SUPPLIED DATA:

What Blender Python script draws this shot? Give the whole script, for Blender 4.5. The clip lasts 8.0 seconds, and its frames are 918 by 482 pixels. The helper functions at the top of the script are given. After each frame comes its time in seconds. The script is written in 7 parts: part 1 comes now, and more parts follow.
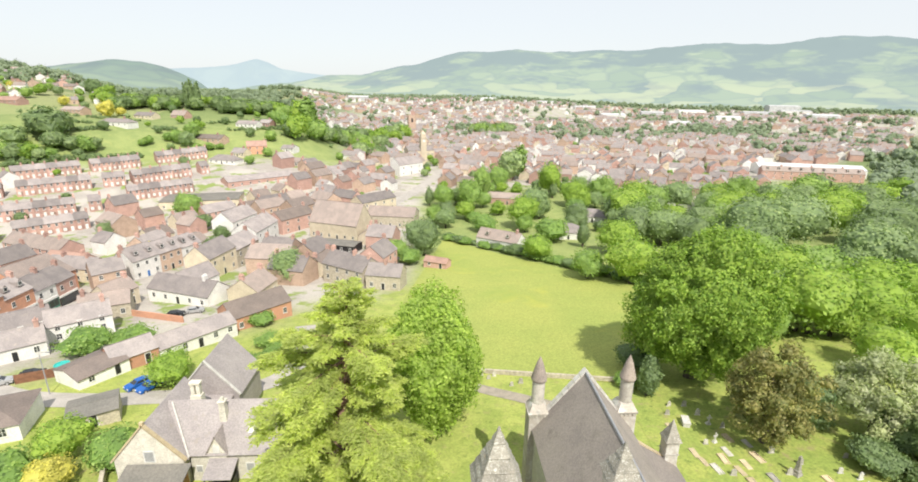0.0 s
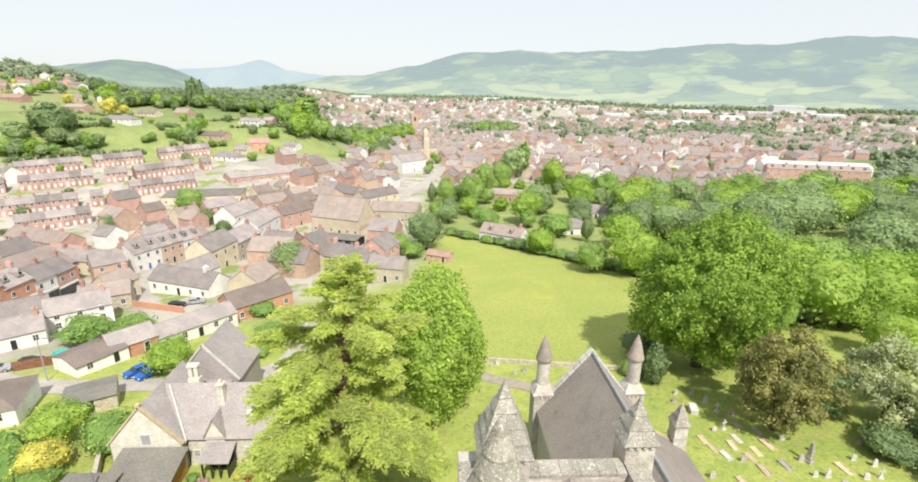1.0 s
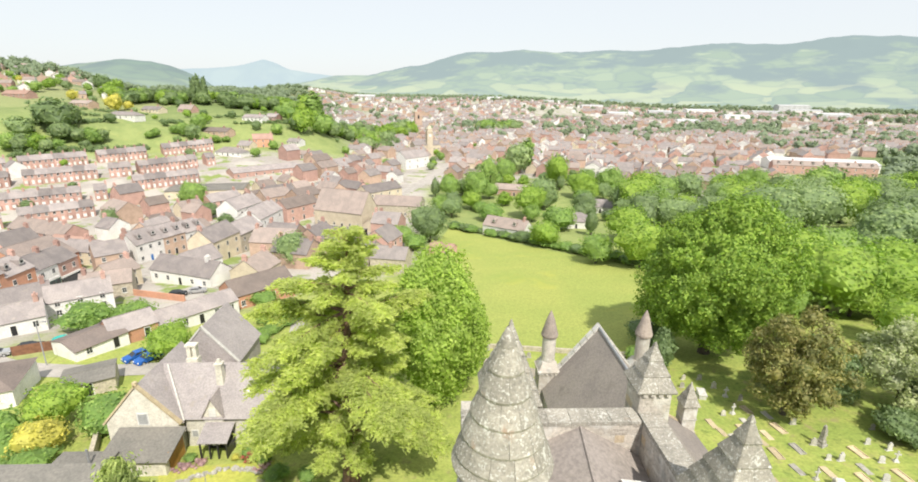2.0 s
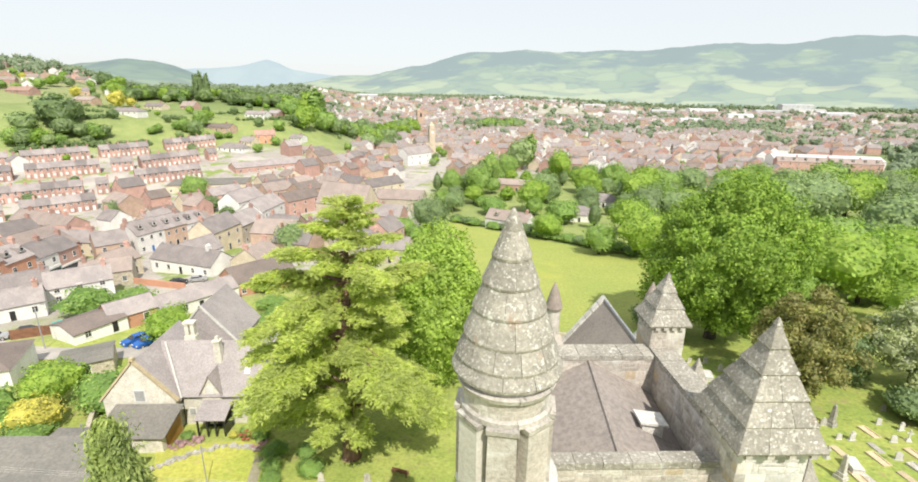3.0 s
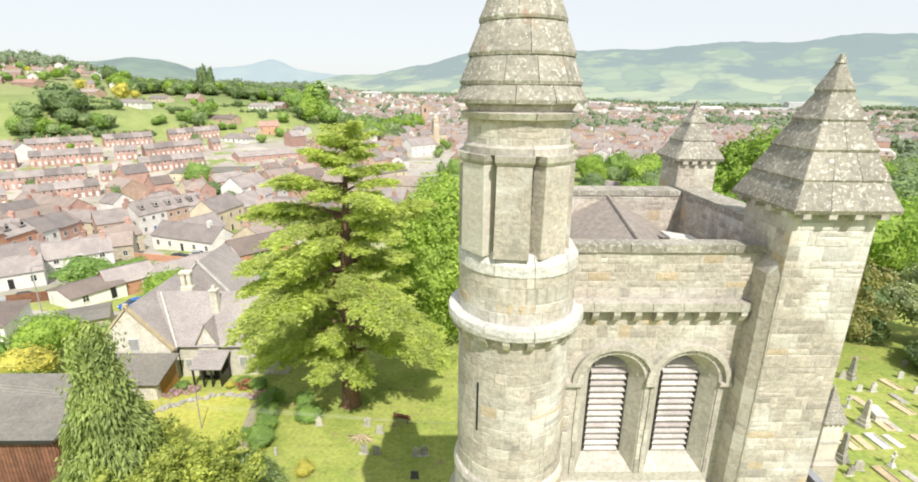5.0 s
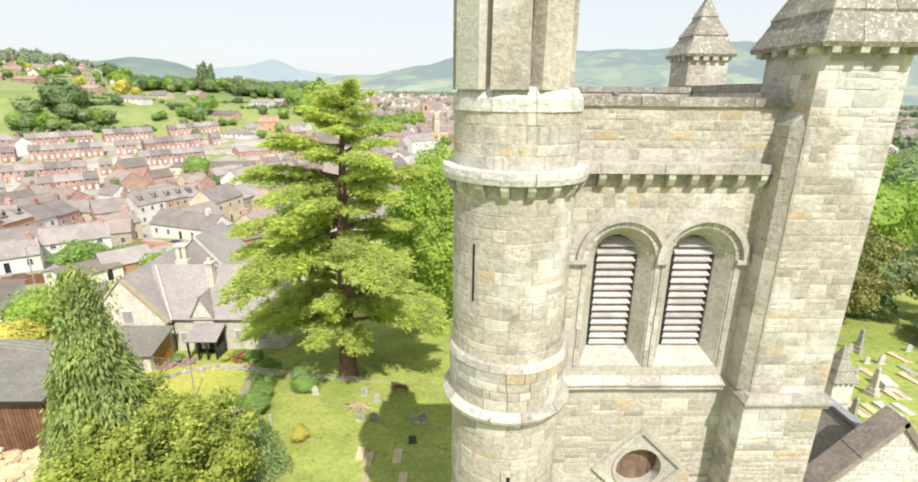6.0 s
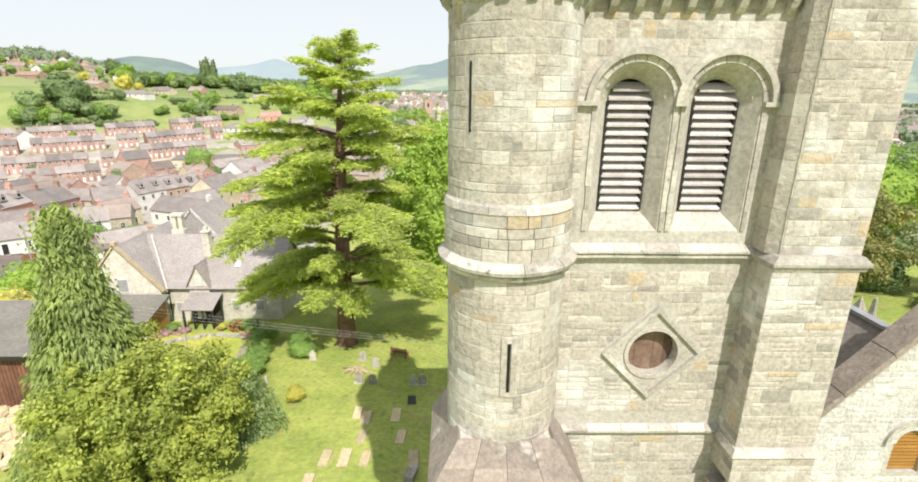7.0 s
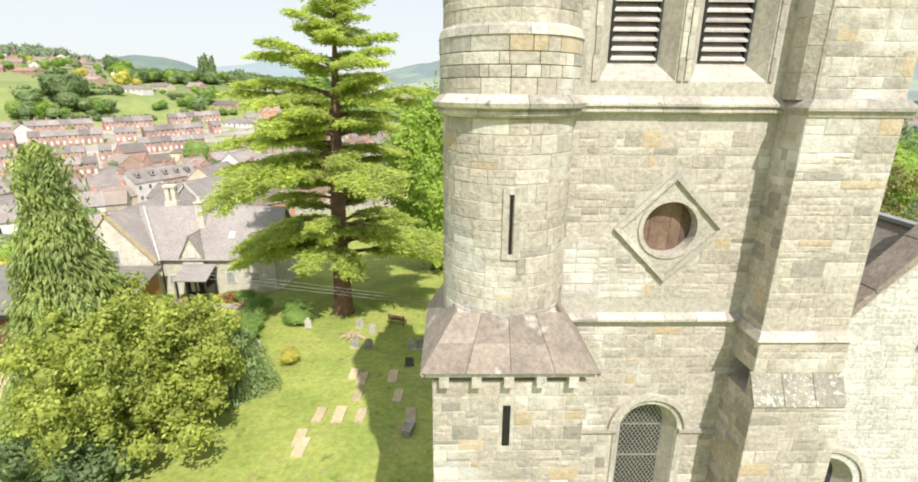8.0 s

WHAT IS BEING ASKED: Do not include the images; transcribe the rest of the listing exactly.

SOLUTION TO THE PROBLEM:
What Blender Python script draws this shot? Give the whole script, for Blender 4.5. The clip lasts 8.0 seconds, and its frames are 918 by 482 pixels. The helper functions at the top of the script are given. After each frame comes its time in seconds. The script is written in 7 parts: part 1 comes now, and more parts follow.
0.0 s
1.0 s
2.0 s
3.0 s
5.0 s
6.0 s
7.0 s
8.0 s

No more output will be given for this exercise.